Thursday, April 23, 2009



By The Editor,
The Times Newspaper
Apr 23, 2009

The government that is formed after this election will truly belong to all

SOUTH Africa has voted in what appears to be the biggest election since 1994. Across the country, voters waited in lengthy queues as the IEC struggled to cope with the numbers. But there were, to quote Paul Simon, “incidents and accidents, there were hints and allegations”.

Among the worst of the incidents was the discovery of piles of pre-marked ballot papers at a voting station in Ulundi, KwaZulu-Natal.

A presiding officer was arrested.

And a DA member was apparently given a pre- marked ballot paper at a voting station in Brits. Then there was the electoral officer shot in the leg and another who attacked himself with a pair of scissors.

But these incidents should not detract from the magnificent spectacle of our democracy in action.

After years of distant leadership from above, the people have risen up and reclaimed their place in the political life of our country.

The government that is formed after this election will truly belong to all. And, it will be held to account by a re-invigorated opposition and a Parliament that will be freed from some of the centralist shackles of the Thabo Mbeki era.
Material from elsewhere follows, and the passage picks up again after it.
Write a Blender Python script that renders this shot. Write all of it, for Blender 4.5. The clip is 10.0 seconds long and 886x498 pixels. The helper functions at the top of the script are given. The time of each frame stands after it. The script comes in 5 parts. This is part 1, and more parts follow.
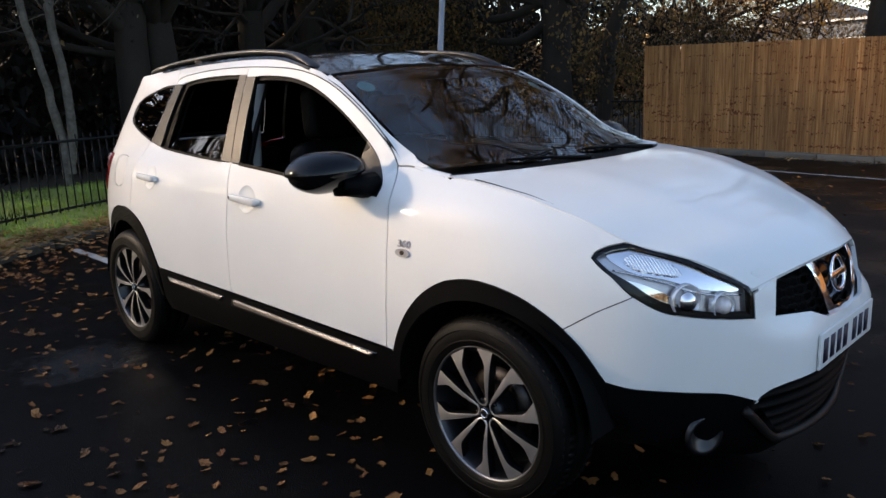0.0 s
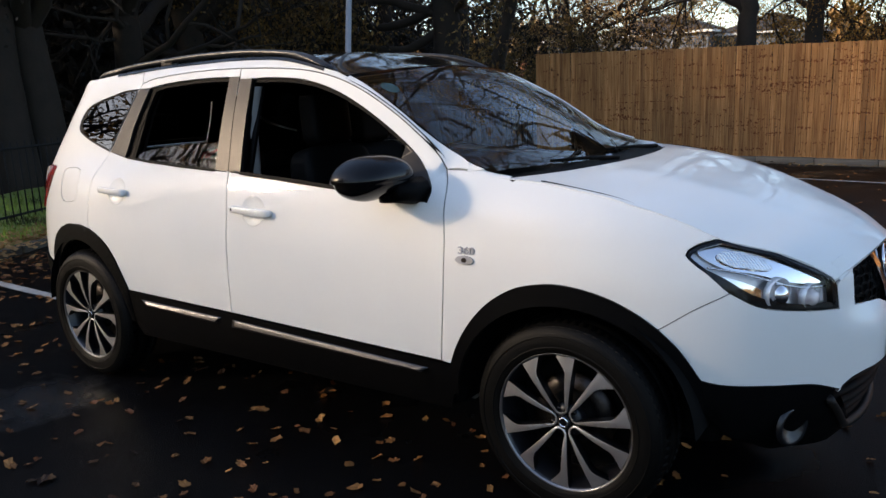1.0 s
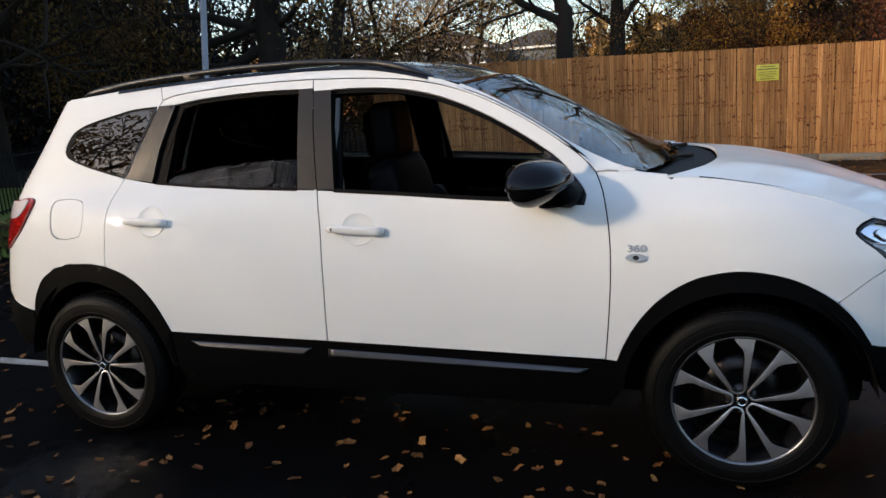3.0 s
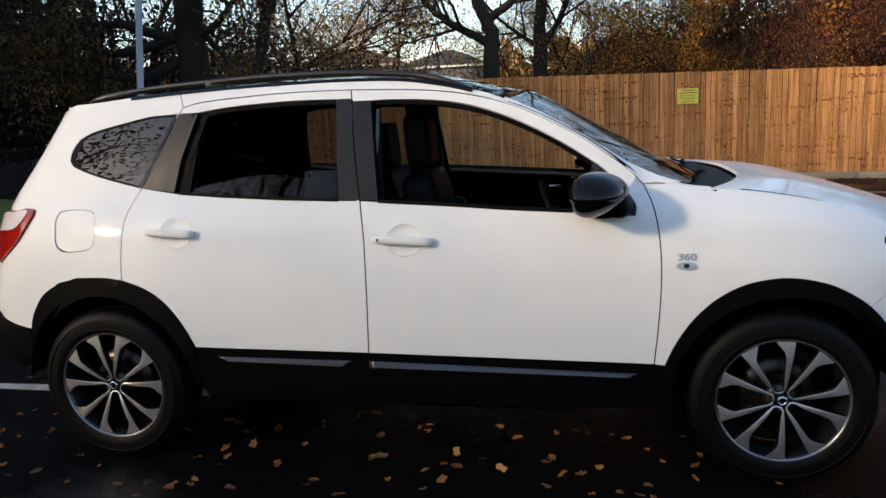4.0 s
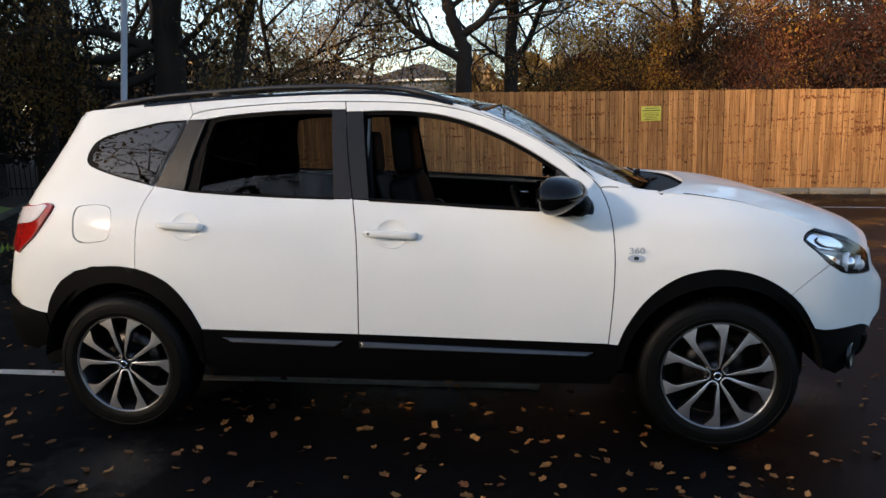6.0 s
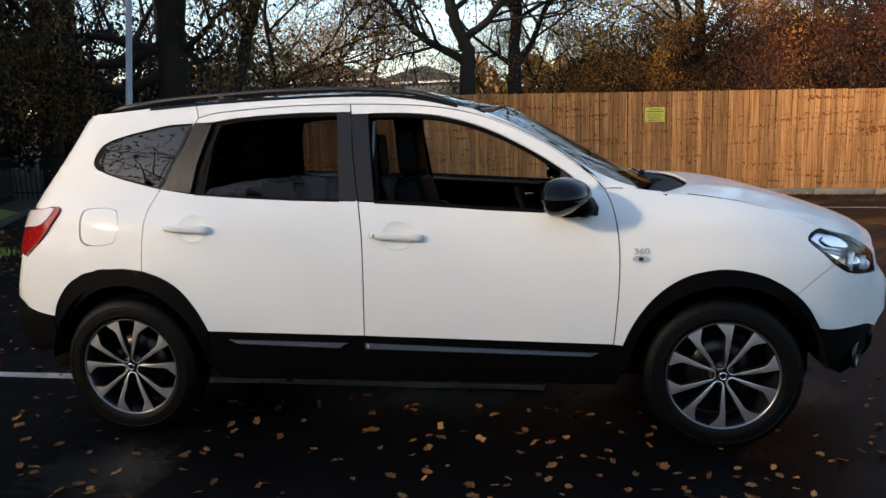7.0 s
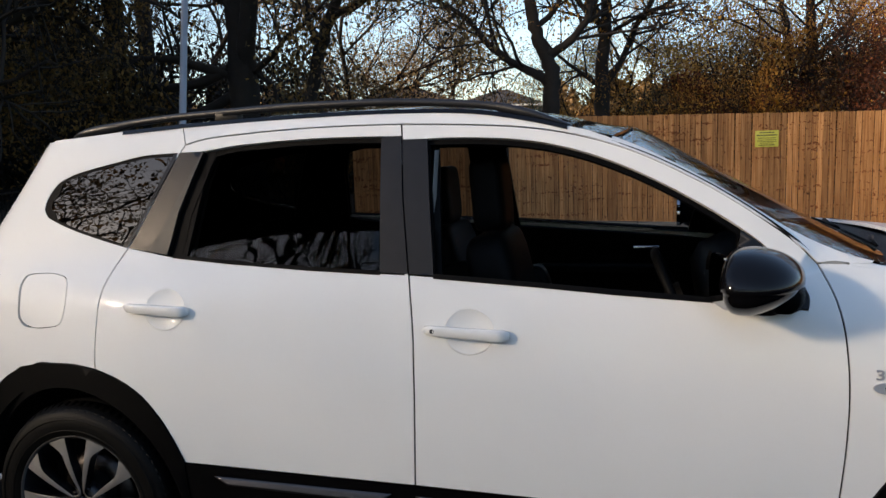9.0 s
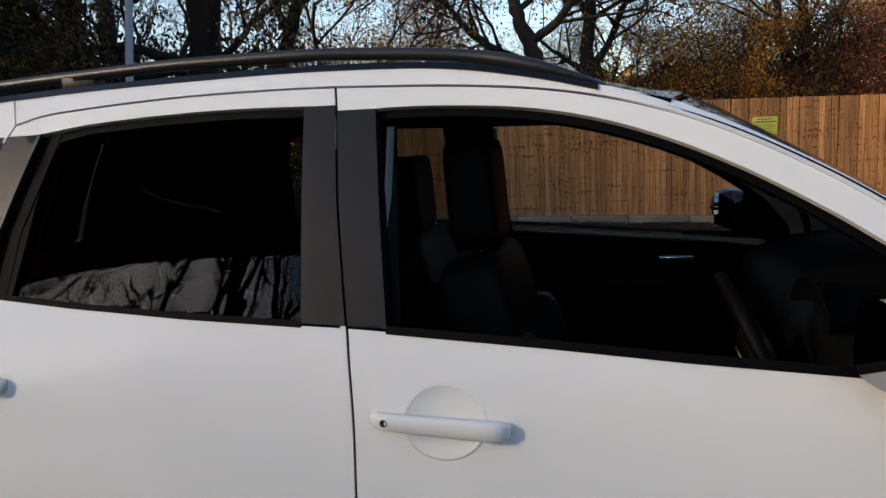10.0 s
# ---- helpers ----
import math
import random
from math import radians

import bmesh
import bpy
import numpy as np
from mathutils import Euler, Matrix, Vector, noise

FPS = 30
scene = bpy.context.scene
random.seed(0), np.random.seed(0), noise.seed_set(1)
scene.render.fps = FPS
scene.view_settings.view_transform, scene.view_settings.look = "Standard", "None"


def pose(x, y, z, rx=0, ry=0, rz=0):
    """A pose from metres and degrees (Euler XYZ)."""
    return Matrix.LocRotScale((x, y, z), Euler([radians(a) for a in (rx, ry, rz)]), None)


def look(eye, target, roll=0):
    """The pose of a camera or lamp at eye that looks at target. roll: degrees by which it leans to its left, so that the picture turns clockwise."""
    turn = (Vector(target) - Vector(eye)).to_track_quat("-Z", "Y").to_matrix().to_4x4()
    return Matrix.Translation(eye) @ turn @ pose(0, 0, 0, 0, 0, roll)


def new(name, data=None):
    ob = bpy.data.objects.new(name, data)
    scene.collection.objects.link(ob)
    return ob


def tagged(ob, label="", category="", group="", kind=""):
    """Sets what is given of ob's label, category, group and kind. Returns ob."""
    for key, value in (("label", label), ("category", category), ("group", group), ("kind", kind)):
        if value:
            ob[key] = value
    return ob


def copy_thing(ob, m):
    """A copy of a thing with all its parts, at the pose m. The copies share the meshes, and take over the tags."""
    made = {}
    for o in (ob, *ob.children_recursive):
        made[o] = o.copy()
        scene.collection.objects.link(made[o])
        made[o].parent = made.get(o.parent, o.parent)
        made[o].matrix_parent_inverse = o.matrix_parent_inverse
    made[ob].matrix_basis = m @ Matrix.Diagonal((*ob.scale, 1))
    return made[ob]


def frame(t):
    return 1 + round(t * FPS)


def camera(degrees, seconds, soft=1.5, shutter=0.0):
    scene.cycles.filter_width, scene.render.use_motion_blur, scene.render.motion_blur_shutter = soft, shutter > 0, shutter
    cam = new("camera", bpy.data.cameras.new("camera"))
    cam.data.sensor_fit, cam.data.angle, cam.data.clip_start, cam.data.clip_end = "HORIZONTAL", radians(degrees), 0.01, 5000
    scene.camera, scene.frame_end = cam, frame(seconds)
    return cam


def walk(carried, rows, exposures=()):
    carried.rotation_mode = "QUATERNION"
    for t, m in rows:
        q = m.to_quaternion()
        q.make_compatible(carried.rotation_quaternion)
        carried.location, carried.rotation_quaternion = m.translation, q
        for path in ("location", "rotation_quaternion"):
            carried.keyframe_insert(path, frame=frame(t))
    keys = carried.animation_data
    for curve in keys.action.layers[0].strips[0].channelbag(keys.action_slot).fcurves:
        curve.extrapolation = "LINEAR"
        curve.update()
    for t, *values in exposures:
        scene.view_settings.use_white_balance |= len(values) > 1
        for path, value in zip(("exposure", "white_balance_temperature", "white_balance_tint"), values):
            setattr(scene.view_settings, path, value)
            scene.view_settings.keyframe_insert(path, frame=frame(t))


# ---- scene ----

All of this bodes well for South Africa, which has spent recent years deeply divided and engaged in the worst kind of political intrigue.

What all those who go to the polls shared yesterday was a desire to return the state to the job of developing South Africa and growing our economy.

All parties stand united against abuses of the state’s security apparatus for narrow political ends.

This must translate into a strong vigilance by Parliament and an intolerance of political arrogance.